The Tech Blog

A few folks from the last post wanted to know more about the design considerations of optocouplers. Let’s briefly go over them. The important consideration is the forward LED current, If. Its current-limited by a resistor Rf, which is straightforward to calculate based on the maximum current which can pass through the LED from the datasheet and the LED forward voltage. Standard KCL will give you the current. The question here is should you be driving the LED at its max current? Problem is that LED driven at its maximum current loses its brightness over time. For any LED application where it needs to last a long time, a common rule of thumb I personally follow is to limit the current through the LED to half the maximum current possible. I don’t push the LED to its limits and derate itself. Yes, this means that I leave a larger margin which can effectively increase the cost but it can help the circuit perform normally over a long time.

The second is ambient temperature. Like the current through the LED, choose optocouplers based on the operating temperature. It does have a severe impact again on the lifetime failure of the device. Obviously, lower is better for longevity. In good datasheets, you will find a curve which shows current and temp deratings.

The next consideration is to figure out what sort of isolation voltage you need from the input to the output. It heavily depends on the voltage applications you use this device. The important parameter in this is also the creepage distance between the input and output side to prevent the arcing over the isolator for higher voltage application.

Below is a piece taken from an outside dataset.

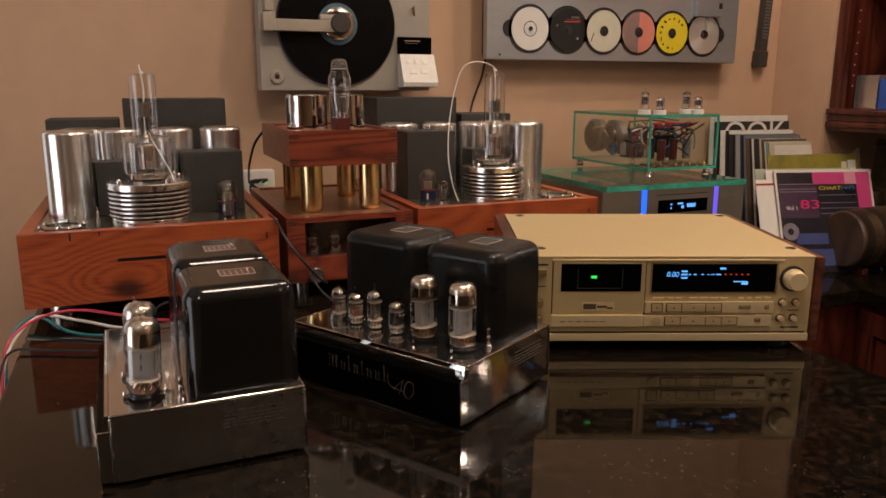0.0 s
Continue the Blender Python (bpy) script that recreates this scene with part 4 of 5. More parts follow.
def preamplifier(m):
    p = thing("tube_preamplifier", m, "red-brown wooden tube preamplifier with raised deck on brass columns", "preamplifier")
    W, D, H0, H, t = 0.229, 0.420, 0.026, 0.141, 0.016
    wx0, wx1, wz0, wz1 = 0.031, 0.197, 0.069, 0.131
    front = joined(solid(0, W, 0, t, H0, wz0), solid(0, W, 0, t, wz1, H), solid(0, wx0, 0, t, wz0, wz1), solid(wx1, W, 0, t, wz0, wz1))
    part("front_board", front, M["rosewood"], p, "red-brown front board round a window", smooth=False)
    part("window_pane", solid(wx0 + 0.0002, wx1 - 0.0002, 0.004, 0.006, wz0 + 0.0002, wz1 - 0.0002), M["glass"], p, "clear window").visible_shadow = False
    part("inner_back", solid(t, W - t, 0.085, 0.090, H0, H - 0.013), M["matt_black"], p)
    part("inner_floor", solid(t, W - t, t, 0.0845, wz0 - 0.006, wz0 - 0.001), M["matt_black"], p)
    for x0 in (0.0, W - t):
        part("side_board", solid(x0, x0 + t, t, D, H0, H, 0.0008), M["rosewood"], p)
    part("back_board", solid(t, W - t, D - t, D, H0, H, 0.0008), M["rosewood"], p)
    part("top_plate", solid(t, W - t, t, D - t, H - 0.012, H - 0.004, 0.0005), plain("copper_brown_plate", (0.33, 0.17, 0.11), 0.30, 0.45, 0.08, 30), p, "polished copper-brown top plate")
    finger_marks(0.0, H0, H, 0.0, 1, p)
    finger_marks(W, H0, H, 0.0, -1, p)
    for a in (0.024, W - 0.024):
        for b in (0.026, D - 0.026):
            part("screw", bolt(a, b, H - 0.004, 0.003, 0.003), M["chrome"], p)
    for x in (0.03, W - 0.03):
        for y in (0.04, D - 0.04):
            part("foot", lathe([(0, 0), (0.015, 0), (0.015, H0), (0, H0)], 24, x, y, 0), M["steel"], p)
    for x in (0.045, 0.185):
        part("knob", moved(lathe([(0, 0), (0.0135, 0), (0.014, 0.002), (0.014, 0.016), (0.0125, 0.0185), (0, 0.0185)], 32), Matrix.Translation((x, 0, 0.041)) @ FRONT), M["alu"], p, "satin aluminium round knob")
    pz = H - 0.004
    cols = [(0.063, 0.082), (0.172, 0.082), (0.063, 0.250), (0.172, 0.250)]
    for x, y in cols:
        part("column", lathe([(0, 0), (0.0165, 0), (0.0195, 0.003), (0.0205, 0.009), (0.0205, 0.0888), (0, 0.0888)], 36, x, y, pz), M["brass"], p, "polished brass column")
    z0, z1 = 0.2265, 0.2870
    x0, x1, y0, y1 = 0.012, 0.204, 0.012, 0.292
    part("raised_deck_frame", joined(solid(x0, x1, y0, y0 + 0.013, z0, z1), solid(x0, x1, y1 - 0.013, y1, z0, z1), solid(x0, x0 + 0.013, y0 + 0.013, y1 - 0.013, z0, z1), solid(x1 - 0.013, x1, y0 + 0.013, y1 - 0.013, z0, z1), solid(x0 + 0.013, x1 - 0.013, y0 + 0.013, y1 - 0.013, z0 + 0.001, z0 + 0.010)), M["rosewood"], p, "red-brown wooden tray", smooth=False)
    finger_marks(x0, z0, z1, y0, 1, p)
    finger_marks(x1, z0, z1, y0, -1, p)
    part("deck_plate", solid(x0 + 0.013, x1 - 0.013, y0 + 0.013, y1 - 0.013, z1 - 0.010, z1 - 0.004), plain("copper_brown_plate", (0.2, 0.09, 0.05)), p)
    for a in (x0 + 0.02, x1 - 0.02):
        for b in (y0 + 0.02, y1 - 0.02):
            part("screw", bolt(a, b, z1 - 0.004, 0.003, 0.003), M["chrome"], p)
    for x, r, y in ((0.070, 0.0375, 0.135), (0.150, 0.033, 0.150)):
        part("choke_cover", lathe([(0, 0), (r, 0), (r, 0.060), (r * 0.98, 0.062), (r * 0.9, 0.0625), (r * 0.86, 0.0585), (0, 0.0585)], 48, x, y, z1 - 0.004), M["chrome"], p, "polished chrome drum cover")
    part("tube_plinth", solid(0.0945, 0.1215, 0.022, 0.049, z1 - 0.004, z1 + 0.020, 0.001), plain("maroon_block", (0.075, 0.014, 0.013), 0.35), p, "maroon square tube base")
    rt = thing("vacuum_tube", m @ pose(0.108, 0.0355, z1 + 0.020), "clear shouldered glass rectifier tube on a maroon block", "vacuum tube")
    part("envelope", lathe([(0.0125, 0.0), (0.0130, 0.010), (0.0160, 0.030), (0.0188, 0.050), (0.0198, 0.062), (0.0190, 0.070), (0.0160, 0.076), (0.0142, 0.081), (0.0140, 0.090), (0.0125, 0.096), (0.0085, 0.0995), (0, 0.1005)], 36), M["glass"], rt, "clear glass envelope").visible_shadow = False
    part("top_mica", lathe([(0, 0.083), (0.0125, 0.083), (0.0125, 0.0836), (0, 0.0836)], 24), M["mica"], rt)
    part("support_rod", joined(*[solid(a - 0.0005, a + 0.0005, -0.0005, 0.0005, 0.004, 0.083) for a in (-0.0075, 0.0075)]), M["steel"], rt)
    part("plates", joined(solid(-0.009, -0.001, -0.004, 0.004, 0.012, 0.040, 0.001), solid(0.001, 0.009, -0.004, 0.004, 0.012, 0.040, 0.001)), plain("clear_grey_plate", (0.12, 0.11, 0.10), 0.4, 0.5), rt)
    part("etched_mark", joined(*[solid(-w, w, -0.0192, -0.0186, z, z + 0.0010) for z, w in ((0.036, 0.005), (0.041, 0.0035))], *[moved(solid(-0.0004, 0.0004, -0.0200, -0.0194, -0.0034, 0.0034), Matrix.Translation((x, 0, 0.056)) @ pose(0, 0, 0, 0, s, 0)) for x, s in ((-0.004, 25), (0.004, -25), (-0.0015, 90), (0.0015, 0))]), M["white_ink"], rt)
    for i in range(4):
        small_tube(m @ pose(0.052 + 0.041 * i, 0.042, wz0 - 0.001), 0.046, 0.0095, "tubes behind the preamplifier window")
        part("tube_shield", lathe([(0.0115, 0), (0.0122, 0), (0.0122, 0.016), (0.0115, 0.016), (0.0115, 0)], 20, 0.052 + 0.041 * i, 0.042, wz0 - 0.001), M["chrome"], p)
    return p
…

The current Transfer Ratio(CTR, refer prev post for more) is another parameter in design. Its ratio of output to input current. For analog applications, try not to push the transistor to saturation by increasing the If current. If it saturates, the input current has relatively no role in determining the output side current(It will only be decided by the max current limits on the output). On datasheets, you will see CTR vs If curves, which increase till a point and then drops down. Usually(not always) you are looking for a high CTR to transfer max current at the output for a small change in input.

I have only glanced through a few points for more read App Notes ANO006(Wruth, Agilent’s OptoCoupler Design Guide and Toshiba’s Photocoupler App Note.

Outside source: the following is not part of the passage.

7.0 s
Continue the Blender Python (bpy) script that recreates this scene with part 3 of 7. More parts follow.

Optocouplers are one of the key building blocks of designing an isolation system. They provide electrical isolation between 2 circuits, of which one of them(Not necessarily always) is a high-voltage section. One of the main advantages of optoisolators is their ability to provide galvanic isolation, which means that there is no direct electrical connection between the input and output sides. This can prevent the transfer of electrical noise, voltage spikes, and other disturbances from one circuit to another, helping to improve the overall performance and reliability of the system.

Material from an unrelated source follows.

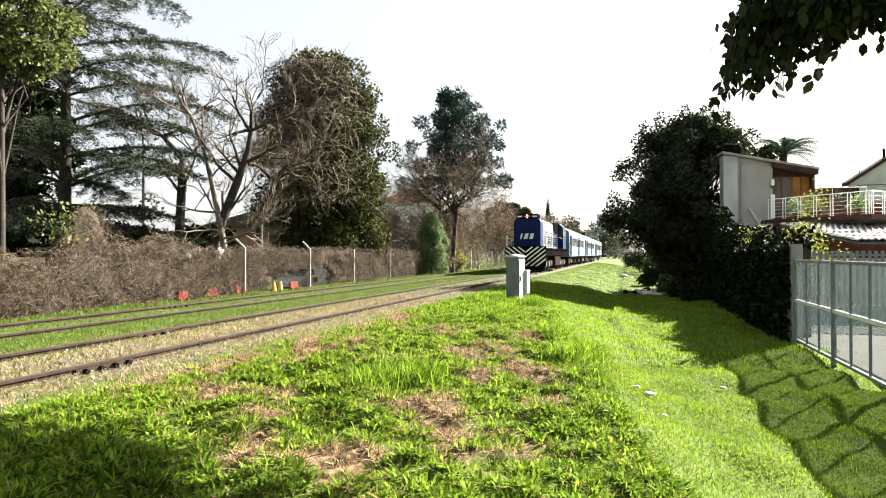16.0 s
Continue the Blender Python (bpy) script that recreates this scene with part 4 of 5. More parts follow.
def build_vine_fence():
    t = tagged(new("vine_fence", None), "wire fence thickly covered in dry brown vines", "fence", kind="structure")
    rng = np.random.default_rng(101)
    Y0, Y1 = -6.0, 43.2
    # opaque core sheet coloured dark for the shaded depth between the vines
    ys = np.arange(Y0, Y1, 0.25)
    V, F = [], []
    nz = 9
    for i, y in enumerate(ys):
        for side in (0, 1):
            for k in range(nz):
                f = k / (nz - 1)
                z = -0.3 + (float(vine_top(y)) - 0.12 + 0.3) * f
                bulge = 0.16 * math.sin(math.pi * min(1, f + 0.15)) + 0.05 * math.sin(y * 3 + f * 7)
                V.append((FX + (bulge if side else -bulge), y, z))
    w = nz * 2
    for i in range(len(ys) - 1):
        for side in (0, 1):
            for k in range(nz - 1):
                a = i * w + side * nz + k
                if vine_gap(V[a][1], V[a][2]):
                    continue
                F.append((a, a + 1, a + w + 1, a + w))
        a = i * w + nz - 1
        F.append((a, a + nz, a + nz + w, a + w))
    attach("vine_mat", fast_mesh("vine_mat", np.array(V), np.array(F), [M_VINESHADE], True), t, "dark sheet for the shaded depth of the vines")
    lines = []
    for _ in range(19000):
        y = rng.uniform(Y0 + 12, Y1)
        top = float(vine_top(y))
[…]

The first versions of the optocouplers were mentioned in the patent in 1963. It consists of an input side LED and a phototransistor on the output side(Check images). When a current passes on the LED side, it glows and that light is used by the base of the phototransistor to detect that there was a change and current flows on the output side. Here the communication is effectively done via Light hence you get electrical isolation from 2 sides. The amount of isolation you get depends on the construction of the ICs and internal spacings. Usually, parts with isolation above 5KV between input and output sides are termed optoisolators. If used for isolation, always think of these as 2 separate circuits and don’t connect their grounds together. It’s a common rookie mistake to avoid.

Two major considerations while designing circuits with optocouplers are CTRs and Speed. The current Transfer Ratio is the ratio of the output side current to the input side current. Optocouplers are built to last for a long time, the major failure point is the degradation of LEDs(the light it emits) with time. The current through the LEDs needs to be increased to produce the same result. For digital communication circuits, you have to select units with a higher rate of transfer as it depends heavily on switching times. Always check the datasheets for speed before finalizing the part for your use case. Usually photodiodes are used instead of phototransistors for high-speed.

There are a few more design considerations which I can cover in future posts if there is interest.